All the data below goes into the copy word for word, but the pictures don't.
------------------------------
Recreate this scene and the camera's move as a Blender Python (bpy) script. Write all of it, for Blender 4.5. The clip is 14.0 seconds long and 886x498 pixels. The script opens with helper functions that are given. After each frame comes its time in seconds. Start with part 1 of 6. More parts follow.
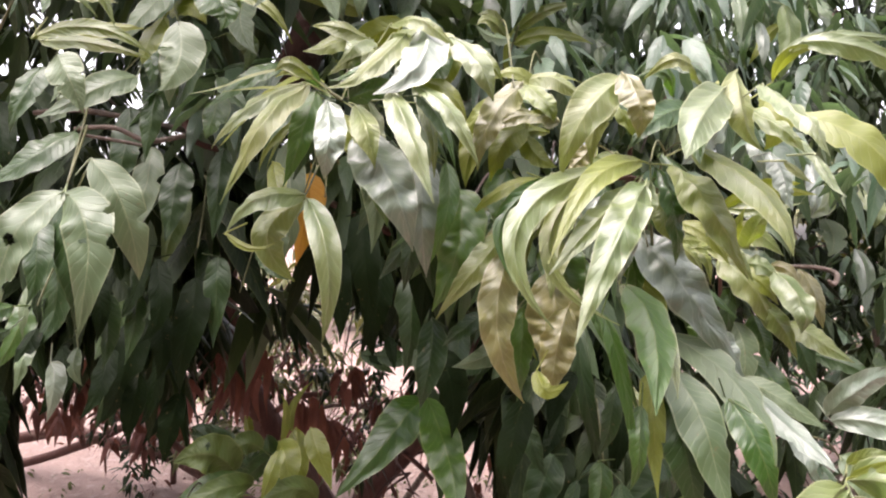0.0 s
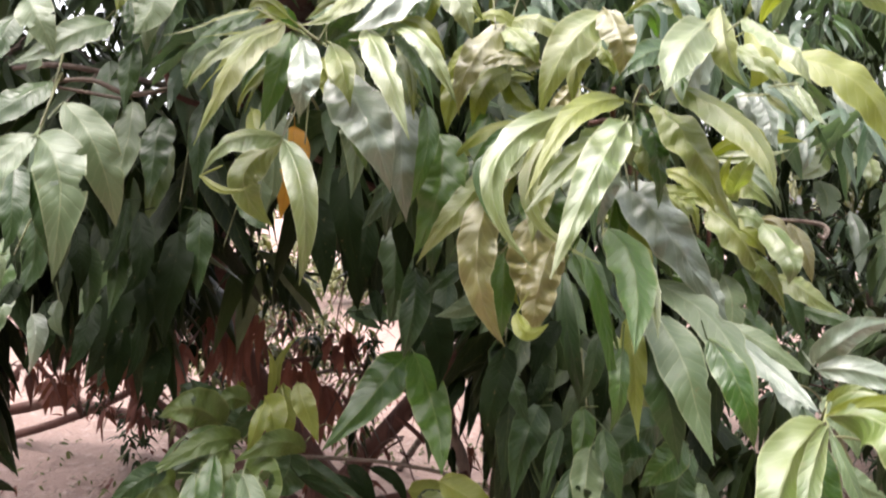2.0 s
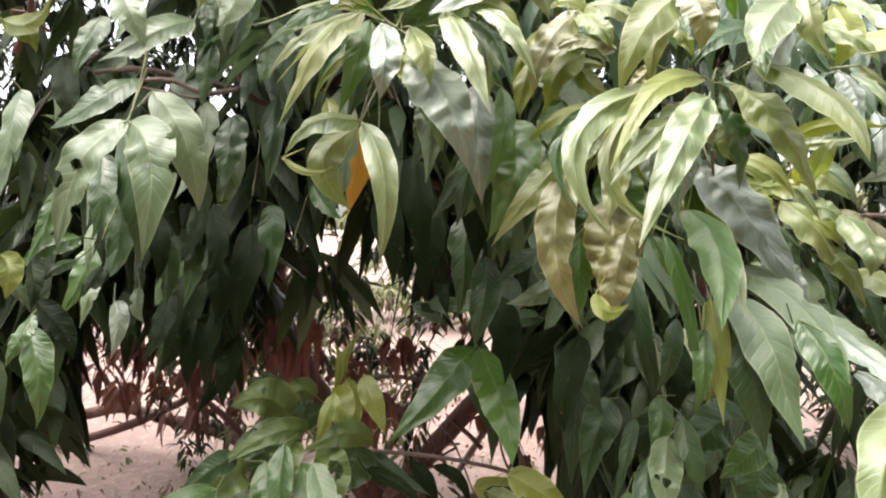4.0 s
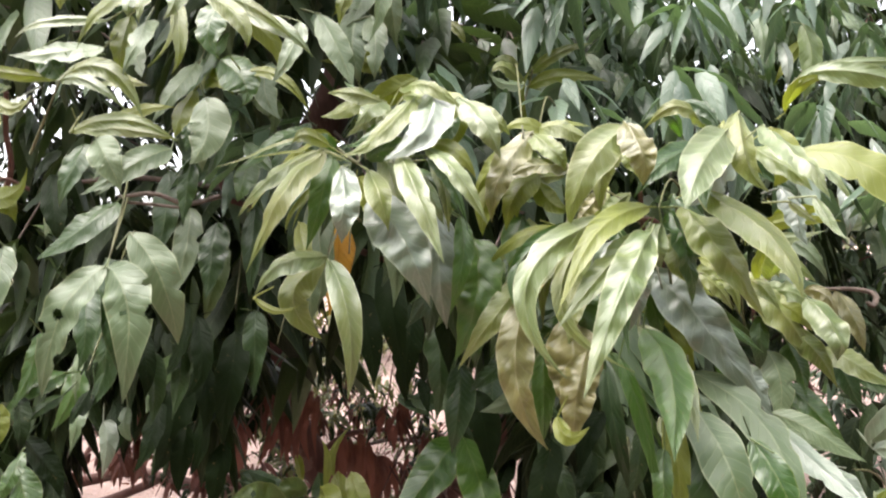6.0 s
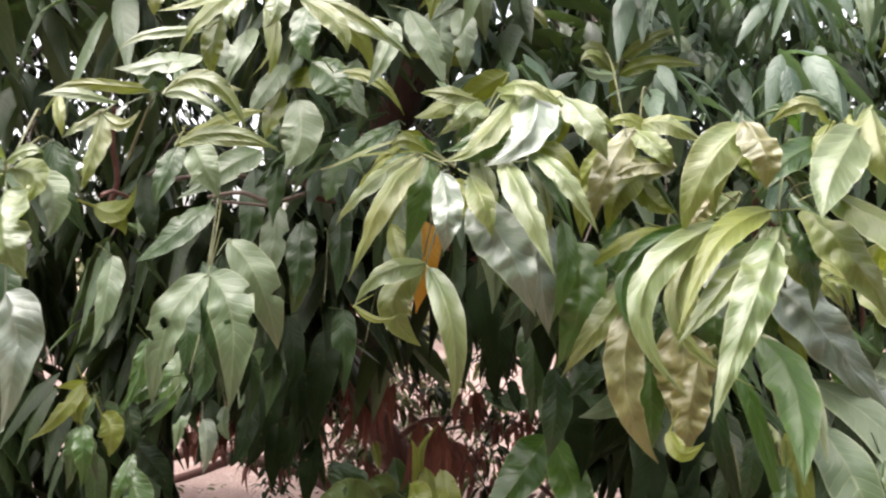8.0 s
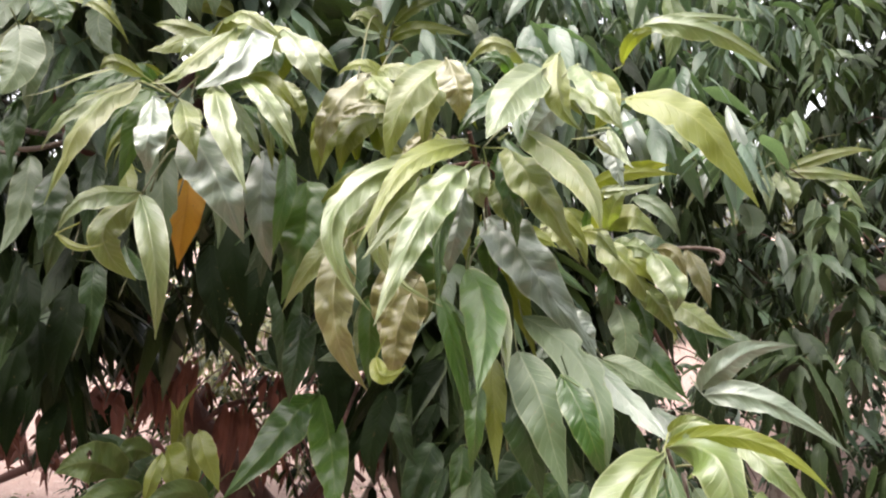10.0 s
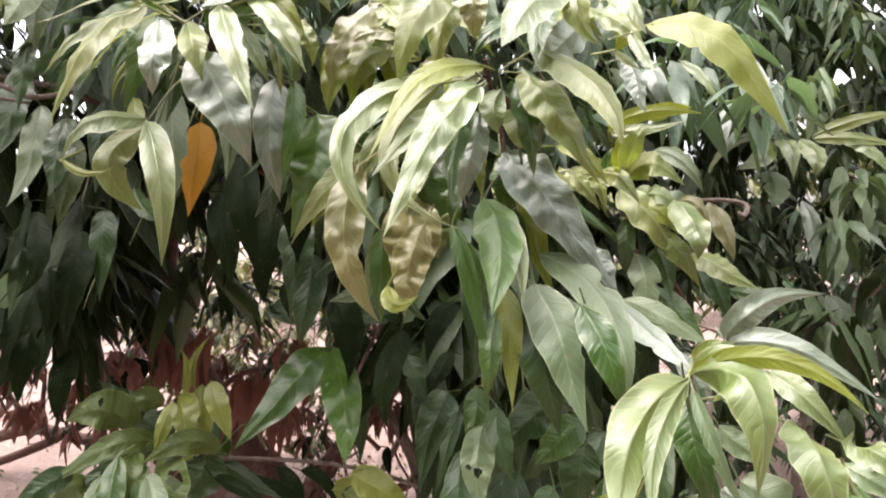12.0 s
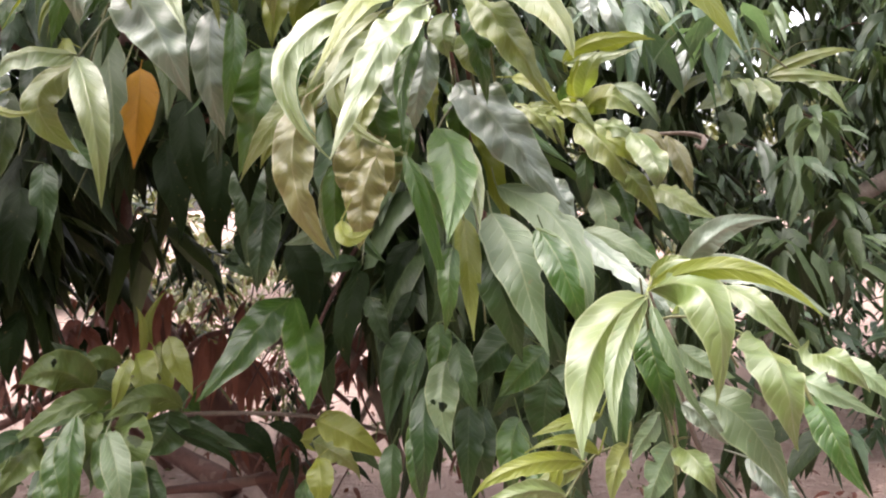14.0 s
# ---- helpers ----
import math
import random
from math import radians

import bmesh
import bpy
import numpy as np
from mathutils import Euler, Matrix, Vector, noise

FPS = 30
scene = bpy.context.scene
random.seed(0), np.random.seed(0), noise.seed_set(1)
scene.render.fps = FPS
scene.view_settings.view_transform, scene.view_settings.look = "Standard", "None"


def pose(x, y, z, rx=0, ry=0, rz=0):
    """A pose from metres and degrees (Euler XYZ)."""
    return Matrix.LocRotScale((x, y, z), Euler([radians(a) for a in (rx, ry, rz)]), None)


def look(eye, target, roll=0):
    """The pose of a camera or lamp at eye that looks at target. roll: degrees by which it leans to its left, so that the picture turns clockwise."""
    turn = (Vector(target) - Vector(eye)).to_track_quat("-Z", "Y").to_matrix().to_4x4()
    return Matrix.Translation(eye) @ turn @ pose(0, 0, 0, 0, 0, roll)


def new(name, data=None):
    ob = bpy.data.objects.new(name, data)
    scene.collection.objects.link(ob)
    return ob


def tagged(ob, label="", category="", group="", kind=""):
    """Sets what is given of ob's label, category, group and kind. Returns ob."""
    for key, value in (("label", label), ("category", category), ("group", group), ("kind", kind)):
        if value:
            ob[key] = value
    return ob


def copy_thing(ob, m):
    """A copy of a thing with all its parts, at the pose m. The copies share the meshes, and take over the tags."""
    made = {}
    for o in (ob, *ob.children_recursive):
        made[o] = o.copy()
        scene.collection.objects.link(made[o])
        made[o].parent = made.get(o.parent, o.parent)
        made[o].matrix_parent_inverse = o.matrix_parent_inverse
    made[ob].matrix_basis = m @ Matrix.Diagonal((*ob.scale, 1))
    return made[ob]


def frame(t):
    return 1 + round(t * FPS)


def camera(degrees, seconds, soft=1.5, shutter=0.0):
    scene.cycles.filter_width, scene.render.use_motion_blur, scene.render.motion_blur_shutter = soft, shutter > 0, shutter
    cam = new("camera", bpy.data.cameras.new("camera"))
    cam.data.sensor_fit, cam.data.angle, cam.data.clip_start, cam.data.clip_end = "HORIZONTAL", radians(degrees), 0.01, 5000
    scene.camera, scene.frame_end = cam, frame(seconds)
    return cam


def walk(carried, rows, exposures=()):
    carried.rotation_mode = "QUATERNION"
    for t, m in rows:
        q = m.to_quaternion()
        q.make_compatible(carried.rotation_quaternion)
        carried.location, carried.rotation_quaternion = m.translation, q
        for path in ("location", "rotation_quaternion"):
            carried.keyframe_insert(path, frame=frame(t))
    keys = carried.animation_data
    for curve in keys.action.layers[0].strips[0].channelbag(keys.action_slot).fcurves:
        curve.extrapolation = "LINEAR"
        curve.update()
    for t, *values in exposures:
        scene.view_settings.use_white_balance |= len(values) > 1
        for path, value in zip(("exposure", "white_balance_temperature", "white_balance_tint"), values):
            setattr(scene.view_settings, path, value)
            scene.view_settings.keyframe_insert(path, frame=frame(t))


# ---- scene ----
------------------------------
● **Task output**
Recreate this scene and the camera's move as a Blender Python (bpy) script. Write all of it, for Blender 4.5. The clip is 14.0 seconds long and 886x498 pixels. The script opens with helper functions that are given. After each frame comes its time in seconds. Start with part 1 of 6. More parts follow.
0.0 s
2.0 s
4.0 s
6.0 s
8.0 s
10.0 s
12.0 s
14.0 s
# ---- helpers ----
import math
import random
from math import radians

import bmesh
import bpy
import numpy as np
from mathutils import Euler, Matrix, Vector, noise

FPS = 30
scene = bpy.context.scene
random.seed(0), np.random.seed(0), noise.seed_set(1)
scene.render.fps = FPS
scene.view_settings.view_transform, scene.view_settings.look = "Standard", "None"


def pose(x, y, z, rx=0, ry=0, rz=0):
    """A pose from metres and degrees (Euler XYZ)."""
    return Matrix.LocRotScale((x, y, z), Euler([radians(a) for a in (rx, ry, rz)]), None)


def look(eye, target, roll=0):
    """The pose of a camera or lamp at eye that looks at target. roll: degrees by which it leans to its left, so that the picture turns clockwise."""
    turn = (Vector(target) - Vector(eye)).to_track_quat("-Z", "Y").to_matrix().to_4x4()
    return Matrix.Translation(eye) @ turn @ pose(0, 0, 0, 0, 0, roll)


def new(name, data=None):
    ob = bpy.data.objects.new(name, data)
    scene.collection.objects.link(ob)
    return ob


def tagged(ob, label="", category="", group="", kind=""):
    """Sets what is given of ob's label, category, group and kind. Returns ob."""
    for key, value in (("label", label), ("category", category), ("group", group), ("kind", kind)):
        if value:
            ob[key] = value
    return ob


def copy_thing(ob, m):
    """A copy of a thing with all its parts, at the pose m. The copies share the meshes, and take over the tags."""
    made = {}
    for o in (ob, *ob.children_recursive):
        made[o] = o.copy()
        scene.collection.objects.link(made[o])
        made[o].parent = made.get(o.parent, o.parent)
        made[o].matrix_parent_inverse = o.matrix_parent_inverse
    made[ob].matrix_basis = m @ Matrix.Diagonal((*ob.scale, 1))
    return made[ob]


def frame(t):
    return 1 + round(t * FPS)


def camera(degrees, seconds, soft=1.5, shutter=0.0):
    scene.cycles.filter_width, scene.render.use_motion_blur, scene.render.motion_blur_shutter = soft, shutter > 0, shutter
    cam = new("camera", bpy.data.cameras.new("camera"))
    cam.data.sensor_fit, cam.data.angle, cam.data.clip_start, cam.data.clip_end = "HORIZONTAL", radians(degrees), 0.01, 5000
    scene.camera, scene.frame_end = cam, frame(seconds)
    return cam


def walk(carried, rows, exposures=()):
    carried.rotation_mode = "QUATERNION"
    for t, m in rows:
        q = m.to_quaternion()
        q.make_compatible(carried.rotation_quaternion)
        carried.location, carried.rotation_quaternion = m.translation, q
        for path in ("location", "rotation_quaternion"):
            carried.keyframe_insert(path, frame=frame(t))
    keys = carried.animation_data
    for curve in keys.action.layers[0].strips[0].channelbag(keys.action_slot).fcurves:
        curve.extrapolation = "LINEAR"
        curve.update()
    for t, *values in exposures:
        scene.view_settings.use_white_balance |= len(values) > 1
        for path, value in zip(("exposure", "white_balance_temperature", "white_balance_tint"), values):
            setattr(scene.view_settings, path, value)
            scene.view_settings.keyframe_insert(path, frame=frame(t))


# ---- scene ----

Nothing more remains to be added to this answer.